Data extract:
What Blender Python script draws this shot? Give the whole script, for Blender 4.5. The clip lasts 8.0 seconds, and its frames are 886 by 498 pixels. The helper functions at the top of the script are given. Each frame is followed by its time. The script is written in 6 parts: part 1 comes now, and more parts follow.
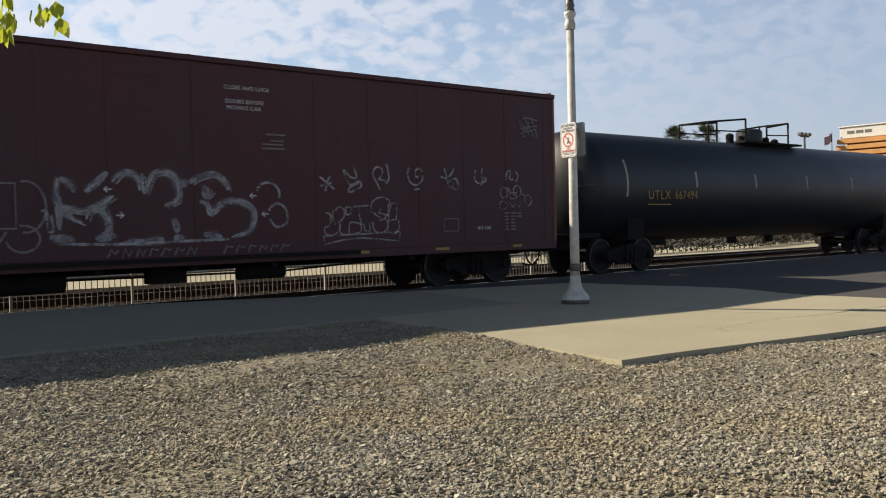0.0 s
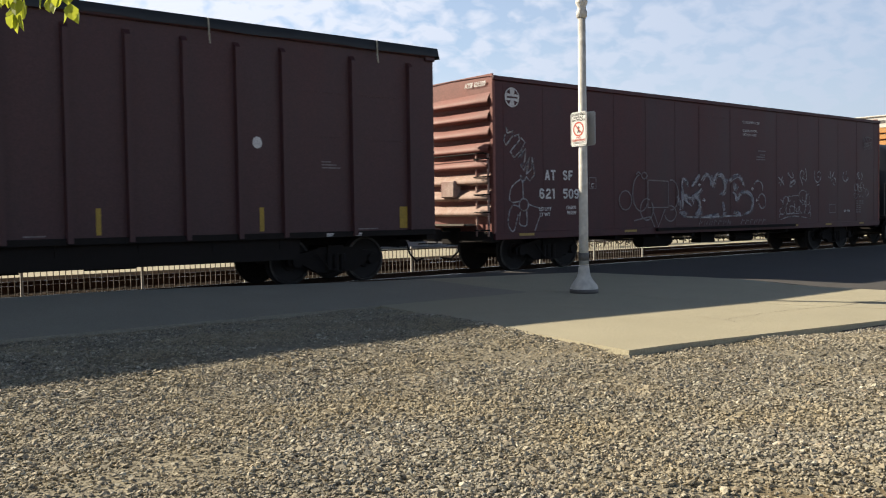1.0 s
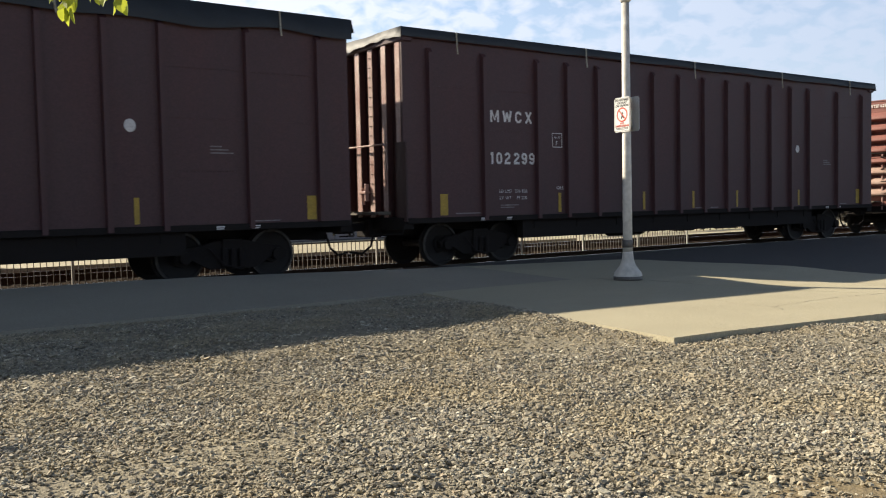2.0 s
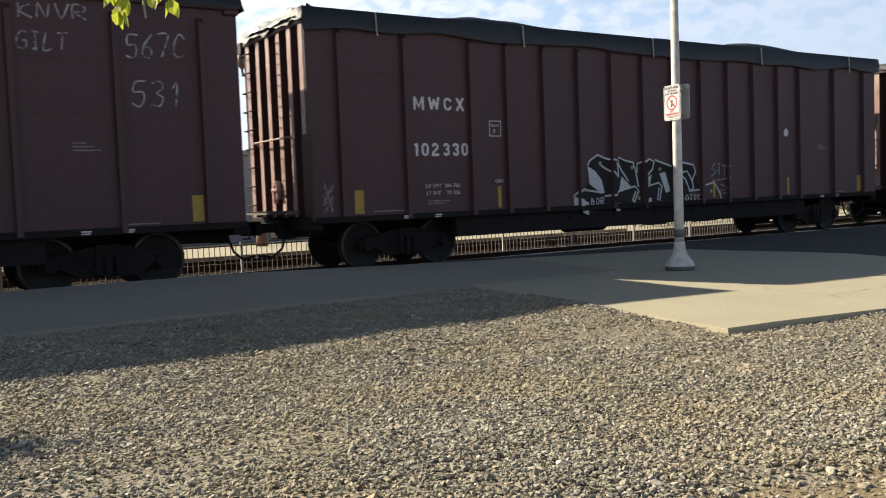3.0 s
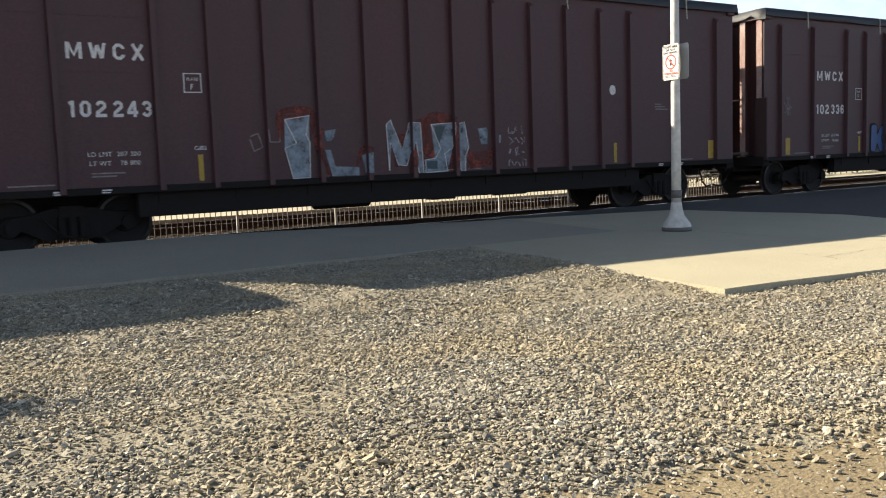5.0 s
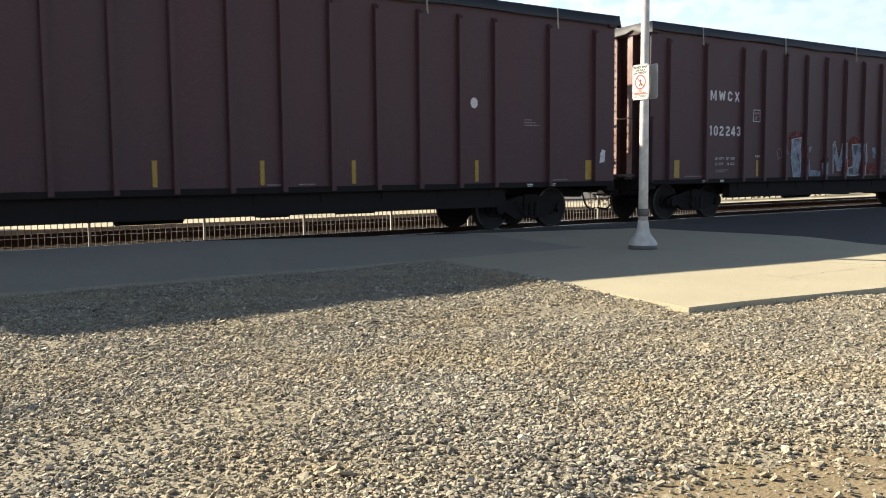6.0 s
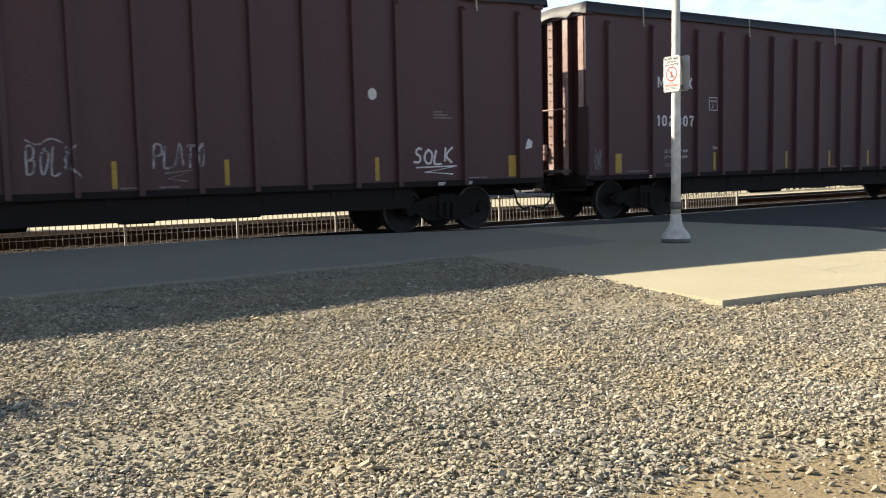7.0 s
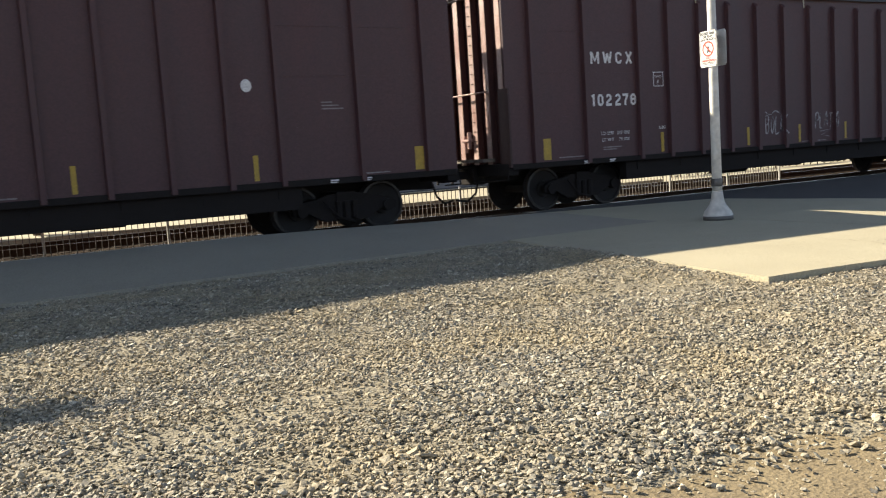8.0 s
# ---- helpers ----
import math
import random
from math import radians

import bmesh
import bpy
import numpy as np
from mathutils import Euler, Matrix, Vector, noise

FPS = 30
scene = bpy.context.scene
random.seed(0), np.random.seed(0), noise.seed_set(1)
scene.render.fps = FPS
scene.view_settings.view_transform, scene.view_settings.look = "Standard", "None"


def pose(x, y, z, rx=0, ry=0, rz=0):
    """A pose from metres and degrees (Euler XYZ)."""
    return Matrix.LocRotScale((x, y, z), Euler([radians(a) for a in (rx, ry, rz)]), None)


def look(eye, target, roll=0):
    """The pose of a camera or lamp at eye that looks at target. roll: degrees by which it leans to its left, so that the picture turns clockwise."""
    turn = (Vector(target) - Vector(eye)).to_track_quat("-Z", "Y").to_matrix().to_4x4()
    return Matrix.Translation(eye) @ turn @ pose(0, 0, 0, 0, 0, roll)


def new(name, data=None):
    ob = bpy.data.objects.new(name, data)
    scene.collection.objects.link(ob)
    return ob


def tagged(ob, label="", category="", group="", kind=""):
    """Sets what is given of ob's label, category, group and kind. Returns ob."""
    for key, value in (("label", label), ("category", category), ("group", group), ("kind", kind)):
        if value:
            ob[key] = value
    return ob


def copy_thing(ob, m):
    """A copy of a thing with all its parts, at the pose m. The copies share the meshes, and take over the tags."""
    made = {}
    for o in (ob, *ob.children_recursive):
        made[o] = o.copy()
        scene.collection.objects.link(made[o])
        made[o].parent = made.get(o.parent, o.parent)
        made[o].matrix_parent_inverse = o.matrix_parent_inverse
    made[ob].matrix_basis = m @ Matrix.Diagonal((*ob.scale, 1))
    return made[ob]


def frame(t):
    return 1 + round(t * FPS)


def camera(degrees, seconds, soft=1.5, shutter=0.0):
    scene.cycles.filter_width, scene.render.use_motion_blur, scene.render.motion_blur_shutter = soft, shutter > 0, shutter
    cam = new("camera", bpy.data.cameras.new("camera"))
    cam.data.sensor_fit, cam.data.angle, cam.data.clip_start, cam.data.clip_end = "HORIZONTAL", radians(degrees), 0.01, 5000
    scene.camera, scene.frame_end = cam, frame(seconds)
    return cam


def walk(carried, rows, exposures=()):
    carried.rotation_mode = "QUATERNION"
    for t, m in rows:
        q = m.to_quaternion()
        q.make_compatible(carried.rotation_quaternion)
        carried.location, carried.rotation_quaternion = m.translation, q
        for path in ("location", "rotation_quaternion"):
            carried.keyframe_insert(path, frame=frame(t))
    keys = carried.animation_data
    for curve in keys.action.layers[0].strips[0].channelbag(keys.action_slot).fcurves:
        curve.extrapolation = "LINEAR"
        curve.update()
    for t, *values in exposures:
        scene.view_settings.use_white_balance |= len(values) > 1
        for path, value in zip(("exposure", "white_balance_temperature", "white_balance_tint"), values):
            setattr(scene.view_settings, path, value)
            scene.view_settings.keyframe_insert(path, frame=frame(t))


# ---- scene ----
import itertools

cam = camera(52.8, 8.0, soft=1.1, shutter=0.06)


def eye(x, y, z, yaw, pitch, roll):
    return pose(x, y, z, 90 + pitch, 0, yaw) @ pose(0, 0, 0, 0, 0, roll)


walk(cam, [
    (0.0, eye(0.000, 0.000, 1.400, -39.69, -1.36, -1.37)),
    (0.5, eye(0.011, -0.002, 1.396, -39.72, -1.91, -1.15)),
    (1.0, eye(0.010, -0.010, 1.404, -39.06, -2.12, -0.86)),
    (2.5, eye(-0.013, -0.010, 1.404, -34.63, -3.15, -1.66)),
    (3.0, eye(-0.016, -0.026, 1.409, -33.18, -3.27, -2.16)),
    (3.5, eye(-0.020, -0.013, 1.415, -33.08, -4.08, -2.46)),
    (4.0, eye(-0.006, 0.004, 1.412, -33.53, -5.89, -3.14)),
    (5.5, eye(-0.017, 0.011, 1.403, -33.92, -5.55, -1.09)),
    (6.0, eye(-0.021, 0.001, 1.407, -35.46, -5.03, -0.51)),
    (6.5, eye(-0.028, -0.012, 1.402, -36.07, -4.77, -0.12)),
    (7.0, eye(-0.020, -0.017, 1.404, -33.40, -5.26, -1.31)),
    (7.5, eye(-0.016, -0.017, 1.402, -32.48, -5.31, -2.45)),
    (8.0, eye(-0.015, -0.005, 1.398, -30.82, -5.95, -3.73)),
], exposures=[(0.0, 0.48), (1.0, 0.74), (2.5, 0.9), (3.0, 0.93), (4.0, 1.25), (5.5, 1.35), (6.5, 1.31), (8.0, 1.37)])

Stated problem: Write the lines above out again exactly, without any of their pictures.

Written solution:
What Blender Python script draws this shot? Give the whole script, for Blender 4.5. The clip lasts 8.0 seconds, and its frames are 886 by 498 pixels. The helper functions at the top of the script are given. Each frame is followed by its time. The script is written in 6 parts: part 1 comes now, and more parts follow.
0.0 s
1.0 s
2.0 s
3.0 s
5.0 s
6.0 s
7.0 s
8.0 s
# ---- helpers ----
import math
import random
from math import radians

import bmesh
import bpy
import numpy as np
from mathutils import Euler, Matrix, Vector, noise

FPS = 30
scene = bpy.context.scene
random.seed(0), np.random.seed(0), noise.seed_set(1)
scene.render.fps = FPS
scene.view_settings.view_transform, scene.view_settings.look = "Standard", "None"


def pose(x, y, z, rx=0, ry=0, rz=0):
    """A pose from metres and degrees (Euler XYZ)."""
    return Matrix.LocRotScale((x, y, z), Euler([radians(a) for a in (rx, ry, rz)]), None)


def look(eye, target, roll=0):
    """The pose of a camera or lamp at eye that looks at target. roll: degrees by which it leans to its left, so that the picture turns clockwise."""
    turn = (Vector(target) - Vector(eye)).to_track_quat("-Z", "Y").to_matrix().to_4x4()
    return Matrix.Translation(eye) @ turn @ pose(0, 0, 0, 0, 0, roll)


def new(name, data=None):
    ob = bpy.data.objects.new(name, data)
    scene.collection.objects.link(ob)
    return ob


def tagged(ob, label="", category="", group="", kind=""):
    """Sets what is given of ob's label, category, group and kind. Returns ob."""
    for key, value in (("label", label), ("category", category), ("group", group), ("kind", kind)):
        if value:
            ob[key] = value
    return ob


def copy_thing(ob, m):
    """A copy of a thing with all its parts, at the pose m. The copies share the meshes, and take over the tags."""
    made = {}
    for o in (ob, *ob.children_recursive):
        made[o] = o.copy()
        scene.collection.objects.link(made[o])
        made[o].parent = made.get(o.parent, o.parent)
        made[o].matrix_parent_inverse = o.matrix_parent_inverse
    made[ob].matrix_basis = m @ Matrix.Diagonal((*ob.scale, 1))
    return made[ob]


def frame(t):
    return 1 + round(t * FPS)


def camera(degrees, seconds, soft=1.5, shutter=0.0):
    scene.cycles.filter_width, scene.render.use_motion_blur, scene.render.motion_blur_shutter = soft, shutter > 0, shutter
    cam = new("camera", bpy.data.cameras.new("camera"))
    cam.data.sensor_fit, cam.data.angle, cam.data.clip_start, cam.data.clip_end = "HORIZONTAL", radians(degrees), 0.01, 5000
    scene.camera, scene.frame_end = cam, frame(seconds)
    return cam


def walk(carried, rows, exposures=()):
    carried.rotation_mode = "QUATERNION"
    for t, m in rows:
        q = m.to_quaternion()
        q.make_compatible(carried.rotation_quaternion)
        carried.location, carried.rotation_quaternion = m.translation, q
        for path in ("location", "rotation_quaternion"):
            carried.keyframe_insert(path, frame=frame(t))
    keys = carried.animation_data
    for curve in keys.action.layers[0].strips[0].channelbag(keys.action_slot).fcurves:
        curve.extrapolation = "LINEAR"
        curve.update()
    for t, *values in exposures:
        scene.view_settings.use_white_balance |= len(values) > 1
        for path, value in zip(("exposure", "white_balance_temperature", "white_balance_tint"), values):
            setattr(scene.view_settings, path, value)
            scene.view_settings.keyframe_insert(path, frame=frame(t))


# ---- scene ----
import itertools

cam = camera(52.8, 8.0, soft=1.1, shutter=0.06)


def eye(x, y, z, yaw, pitch, roll):
    return pose(x, y, z, 90 + pitch, 0, yaw) @ pose(0, 0, 0, 0, 0, roll)


walk(cam, [
    (0.0, eye(0.000, 0.000, 1.400, -39.69, -1.36, -1.37)),
    (0.5, eye(0.011, -0.002, 1.396, -39.72, -1.91, -1.15)),
    (1.0, eye(0.010, -0.010, 1.404, -39.06, -2.12, -0.86)),
    (2.5, eye(-0.013, -0.010, 1.404, -34.63, -3.15, -1.66)),
    (3.0, eye(-0.016, -0.026, 1.409, -33.18, -3.27, -2.16)),
    (3.5, eye(-0.020, -0.013, 1.415, -33.08, -4.08, -2.46)),
    (4.0, eye(-0.006, 0.004, 1.412, -33.53, -5.89, -3.14)),
    (5.5, eye(-0.017, 0.011, 1.403, -33.92, -5.55, -1.09)),
    (6.0, eye(-0.021, 0.001, 1.407, -35.46, -5.03, -0.51)),
    (6.5, eye(-0.028, -0.012, 1.402, -36.07, -4.77, -0.12)),
    (7.0, eye(-0.020, -0.017, 1.404, -33.40, -5.26, -1.31)),
    (7.5, eye(-0.016, -0.017, 1.402, -32.48, -5.31, -2.45)),
    (8.0, eye(-0.015, -0.005, 1.398, -30.82, -5.95, -3.73)),
], exposures=[(0.0, 0.48), (1.0, 0.74), (2.5, 0.9), (3.0, 0.93), (4.0, 1.25), (5.5, 1.35), (6.5, 1.31), (8.0, 1.37)])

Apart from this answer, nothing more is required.